AI opportunities are growing, but they should be tied to operational use cases with governed data. Practical examples include demand sensing, supplier risk scoring, invoice anomaly detection, predictive replenishment, maintenance signal integration, production delay prediction, and natural-language access to ERP analytics. Generative AI can assist with knowledge retrieval, SOP guidance, and exception summaries, but it should not bypass approval controls or become a source of unverified operational decisions. The most effective pattern is to use AI as a decision-support layer on top of trusted ERP and supply chain data, with clear human accountability.
- Standardize core processes before automating them. Workflow automation amplifies both good design and bad design.
- Treat master data as a program workstream, not a late-stage migration task.
- Limit customizations to differentiating processes with measurable business value and ensure extensions are upgrade-safe.
- Design integrations as managed products with monitoring, retry logic, ownership, and version control.
- Use role-based training by function and plant scenario rather than generic system demonstrations.
- Measure post-go-live outcomes such as schedule adherence, inventory accuracy, supplier OTIF, close cycle time, and expedite frequency.
Executive recommendations, future trends, and conclusion
Executives should frame manufacturing cloud ERP selection as an operating model decision rather than a software procurement exercise.

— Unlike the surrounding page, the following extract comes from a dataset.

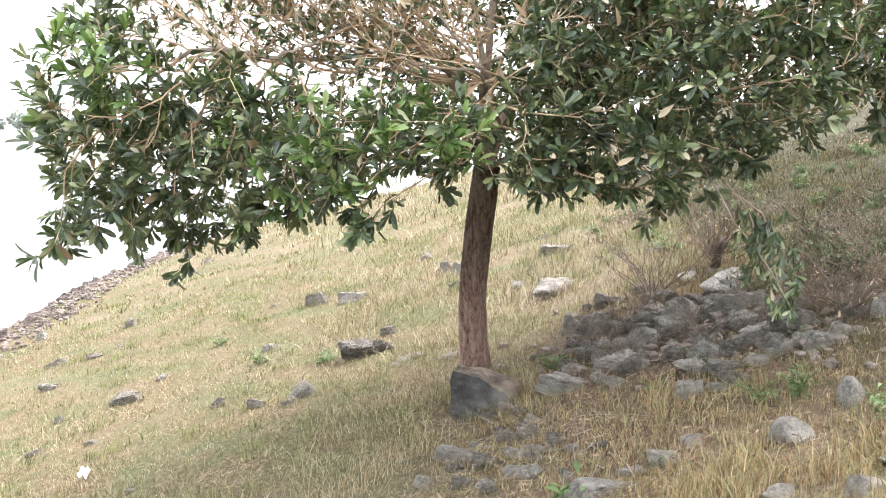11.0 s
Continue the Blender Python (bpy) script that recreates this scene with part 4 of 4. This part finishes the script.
# ---- grass ----
def blades(name, x, y, tall, wide, label, way, material=GRASS):
    """Bent grass blades, each two quads and a tip."""
    n = len(x)
    foot = np.stack([x, y, land_z(x, y) - 0.01], 1)
    a, b = rng.random(n) * 2 * np.pi, rng.random(n) * 2 * np.pi
    side = np.stack([np.cos(a), np.sin(a), np.zeros(n)], 1) * (wide / 2)[:, None]
    bow = (np.stack([np.cos(b), np.sin(b), np.zeros(n)], 1) * 0.35 + np.c_[way, np.zeros(n)] * 0.42) * (tall * rng.uniform(0.3, 1.5, n))[:, None]
    up = np.stack([np.zeros(n), np.zeros(n), tall], 1)
    rows = []
    for s, w in ((0.0, 1.0), (0.55, 0.8)):
        mid = foot + up * s + bow * s ** 2
        rows += [mid - side * w, mid + side * w]
    tip = foot + up * (1 - 0.12 * rng.random(n))[:, None] + bow
    v = np.stack(rows + [tip], 1).reshape(-1, 3)
    k = (np.arange(n) * 5)[:, None]
    quads = k + np.array([[0, 1, 3, 2]])
    tris = k + np.array([[2, 3, 4]])
    ob = new(name, mesh_from(name, v, [quads, tris], material))
    return tagged(ob, label, "grass", kind="stuff")


def strew(count, near, far, left, right, each, loose):
    """Places on the slope between two distances and two bearings (degrees, to the right of +y), gathered in tufts."""
    r = np.sqrt(rng.random(count) * (far ** 2 - near ** 2) + near ** 2)
    a = np.radians(rng.uniform(left, right, count))
    cx, cy = 0.2 + r * np.sin(a), 0.2 + r * np.cos(a)
    patch = 0.5 + 0.5 * np.sin(1.9 * cx + 2 * np.sin(1.3 * cy)) * np.sin(1.6 * cy + 2 * np.sin(1.1 * cx))
    keep = (uphill(cx, cy) > 0.75 + 0.35 * rng.random(count)) & (rng.random(count) < 0.45 + 0.55 * patch)
    cx, cy, big = cx[keep], cy[keep], rng.uniform(0.55, 1.45, keep.sum()) * (0.75 + 0.5 * patch[keep])
    cx, cy, big = (np.repeat(c, each) for c in (cx, cy, big))
    d = rng.normal(size=(len(cx), 2)) * loose
    return cx + d[:, 0], cy + d[:, 1], d / loose, big


def heap_cover(x, y):
    """How far a place lies inside the stone heap, where grass is thin."""
    return np.clip(2.2 - 1.7 * np.hypot((x - 2.95) / 0.85, (y - 5.0) / 0.95), 0, 1)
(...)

The strongest programs start with a clear view of which capabilities matter most: supply continuity, plant visibility, margin control, faster planning, compliance, acquisition readiness, or service-level improvement. From there, leaders should choose a platform that fits the manufacturing model, supports a realistic governance structure, and can integrate cleanly with plant and enterprise systems. They should also insist on measurable outcomes, such as reduced planning latency, improved inventory accuracy, lower expedite costs, and better on-time delivery performance.

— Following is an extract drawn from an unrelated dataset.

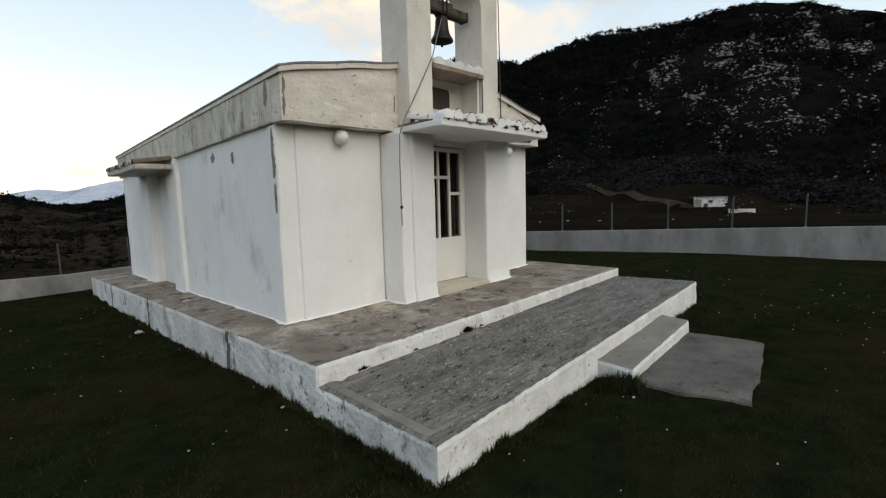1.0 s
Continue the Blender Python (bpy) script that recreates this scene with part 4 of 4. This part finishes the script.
# ---- grave ----
def grave():
    e = thing("grave", "stone-clad grave with a grey marble slab and broken white headstone", "grave", (7.8, 3.16, -0.14))
    e.rotation_euler = (0, 0, radians(19))
    w, l = 0.98, 2.05
    part("plinth", block(0, w, 0, l, -0.4, 0.24, 0.01), MORTAR, e)
    part("cover_slab", block(-0.065, w + 0.065, -0.065, l + 0.065, 0.243, 0.285, 0.006), MARBLE, e)
    part("kerb", block(0.0, w, 0.42, l - 0.04, 0.288, 0.33, 0.006), MARBLE, e)
    part("tier", block(0.03, w - 0.04, 0.0, 0.385, 0.288, 0.45, 0.006), MARBLE, e)
    part("tier_top", block(0.0, w - 0.01, -0.03, 0.415, 0.453, 0.485, 0.006), MARBLE, e)
    bm = prism([(0.3, 0.48), (0.62, 0.48), (0.64, 0.70), (0.60, 0.82), (0.63, 0.90), (0.60, 1.08), (0.32, 1.03)], 0.2, 0.27)
    part("headstone", bm, HEADSTONE, e, "chipped white headstone")
    for x, h in ((0.20, 0.23), (0.79, 0.25)):
        bm = lathe([(0.052, 0), (0.062, 0.012), (0.056, 0.03), (0.05, 0.05), (0.054, h * 0.6), (0.068, h - 0.012), (0.070, h), (0.055, h), (0.04, h - 0.05)], 8)
        bmesh.ops.translate(bm, verts=bm.verts[:], vec=(x, 0.16, 0.486))
        part("vase", bm, HEADSTONE, e, "flared white marble grave vase")
    for k in range(5):
        part("dry_stem", tube([(0.68 + 0.01 * k, 0.17, 0.487), (0.665 + 0.012 * k, 0.165, 0.62), (0.64 + 0.022 * k, 0.16 + 0.01 * (k % 2), 0.80 + 0.015 * (k % 3))], 0.006, 5), CRACK, e)
    rnd = random.Random(8)

    def stones(origin, ux, length, out):
        """Crazy-paved facing: each stone is the cell round its seed, a little shrunk."""
        low, high = -0.19, 0.235
        seeds = [(length * (i + rnd.uniform(0.1, 0.9)) / cols, low + (high - low) * (j + rnd.uniform(0.1, 0.9)) / 2) for cols in (max(2, round(length / 0.27)),) for i in range(cols) for j in range(2)]
        for sx, sz in seeds:
            cell = [(0, low), (length, low), (length, high), (0, high)]
            for qx, qz in seeds:
                if (qx, qz) == (sx, sz):
                    continue
                mx, mz, dx, dz = (sx + qx) / 2, (sz + qz) / 2, qx - sx, qz - sz
                side = lambda p: (p[0] - mx) * dx + (p[1] - mz) * dz
                cut_cell = []
                for p, q in zip(cell, cell[1:] + cell[:1]):
                    a, b = side(p), side(q)
                    if a <= 0:
                        cut_cell.append(p)
                    if a * b < 0:
                        cut_cell.append((p[0] + (q[0] - p[0]) * a / (a - b), p[1] + (q[1] - p[1]) * a / (a - b)))
                cell = cut_cell
            if len(cell) < 3:
                continue
            cx, cz = sum(p[0] for p in cell) / len(cell), sum(p[1] for p in cell) / len(cell)
            proud = rnd.uniform(0.012, 0.026)
            bm = bmesh.new()
            rings = []
            for f, depth in ((0.93, -0.02), (0.93, proud * 0.6), (0.84, proud)):
                rings.append([bm.verts.new(Vector(origin) + Vector(ux) * (cx + (x - cx) * f) + Vector((0, 0, cz + (z - cz) * f)) + Vector(out) * depth) for x, z in cell])
            for r0, r1 in zip(rings, rings[1:]):
                for k in range(len(cell)):
                    bm.faces.new([r0[k], r0[(k + 1) % len(cell)], r1[(k + 1) % len(cell)], r1[k]])
            bm.faces.new(rings[-1])
            bmesh.ops.recalc_face_normals(bm, faces=bm.faces[:])
            part("stone", bm, CLAD, e)
    stones((0, 0, 0), (1, 0, 0), w, (0, -1, 0))
    stones((0, 0, 0), (0, 1, 0), l, (-1, 0, 0))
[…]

Looking ahead, manufacturing cloud ERP will increasingly function as the transactional core of a broader digital operations architecture. Future trends include deeper AI-assisted planning, event-driven supply chain orchestration, digital control towers, stronger ESG and traceability reporting, low-code workflow extensions, and tighter convergence between ERP, MES, IoT, and analytics platforms. However, these benefits depend on disciplined data governance and architecture choices made early in the program. For most manufacturers, the best path is not the platform with the longest feature list, but the one that can be implemented with control, scaled with confidence, and used consistently across the business.